__Problem details__.
Return the listing word for word, as given.

__Information shown__.
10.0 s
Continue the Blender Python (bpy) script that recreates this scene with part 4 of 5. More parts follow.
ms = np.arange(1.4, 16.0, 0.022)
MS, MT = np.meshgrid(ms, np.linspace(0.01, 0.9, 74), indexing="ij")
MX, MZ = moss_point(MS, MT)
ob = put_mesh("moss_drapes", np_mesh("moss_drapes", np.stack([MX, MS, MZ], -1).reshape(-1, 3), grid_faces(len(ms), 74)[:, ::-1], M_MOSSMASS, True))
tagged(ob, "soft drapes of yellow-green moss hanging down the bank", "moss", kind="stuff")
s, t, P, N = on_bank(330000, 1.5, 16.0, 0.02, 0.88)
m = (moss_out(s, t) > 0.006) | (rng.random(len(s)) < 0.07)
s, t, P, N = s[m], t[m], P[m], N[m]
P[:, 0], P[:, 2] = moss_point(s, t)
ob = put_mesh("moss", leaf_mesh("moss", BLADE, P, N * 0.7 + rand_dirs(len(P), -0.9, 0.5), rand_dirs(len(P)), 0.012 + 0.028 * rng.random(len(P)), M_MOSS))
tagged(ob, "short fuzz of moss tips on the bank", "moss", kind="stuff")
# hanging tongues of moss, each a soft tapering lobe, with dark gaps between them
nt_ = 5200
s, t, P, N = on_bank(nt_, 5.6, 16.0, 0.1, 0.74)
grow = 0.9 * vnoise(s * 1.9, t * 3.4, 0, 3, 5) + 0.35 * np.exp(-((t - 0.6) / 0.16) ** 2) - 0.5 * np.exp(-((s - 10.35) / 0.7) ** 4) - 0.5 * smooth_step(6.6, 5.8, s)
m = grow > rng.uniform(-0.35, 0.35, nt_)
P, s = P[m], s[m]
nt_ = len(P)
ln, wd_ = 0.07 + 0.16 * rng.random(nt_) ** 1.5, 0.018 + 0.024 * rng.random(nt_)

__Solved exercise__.
10.0 s
Continue the Blender Python (bpy) script that recreates this scene with part 4 of 5. More parts follow.
ms = np.arange(1.4, 16.0, 0.022)
MS, MT = np.meshgrid(ms, np.linspace(0.01, 0.9, 74), indexing="ij")
MX, MZ = moss_point(MS, MT)
ob = put_mesh("moss_drapes", np_mesh("moss_drapes", np.stack([MX, MS, MZ], -1).reshape(-1, 3), grid_faces(len(ms), 74)[:, ::-1], M_MOSSMASS, True))
tagged(ob, "soft drapes of yellow-green moss hanging down the bank", "moss", kind="stuff")
s, t, P, N = on_bank(330000, 1.5, 16.0, 0.02, 0.88)
m = (moss_out(s, t) > 0.006) | (rng.random(len(s)) < 0.07)
s, t, P, N = s[m], t[m], P[m], N[m]
P[:, 0], P[:, 2] = moss_point(s, t)
ob = put_mesh("moss", leaf_mesh("moss", BLADE, P, N * 0.7 + rand_dirs(len(P), -0.9, 0.5), rand_dirs(len(P)), 0.012 + 0.028 * rng.random(len(P)), M_MOSS))
tagged(ob, "short fuzz of moss tips on the bank", "moss", kind="stuff")
# hanging tongues of moss, each a soft tapering lobe, with dark gaps between them
nt_ = 5200
s, t, P, N = on_bank(nt_, 5.6, 16.0, 0.1, 0.74)
grow = 0.9 * vnoise(s * 1.9, t * 3.4, 0, 3, 5) + 0.35 * np.exp(-((t - 0.6) / 0.16) ** 2) - 0.5 * np.exp(-((s - 10.35) / 0.7) ** 4) - 0.5 * smooth_step(6.6, 5.8, s)
m = grow > rng.uniform(-0.35, 0.35, nt_)
P, s = P[m], s[m]
nt_ = len(P)
ln, wd_ = 0.07 + 0.16 * rng.random(nt_) ** 1.5, 0.018 + 0.024 * rng.random(nt_)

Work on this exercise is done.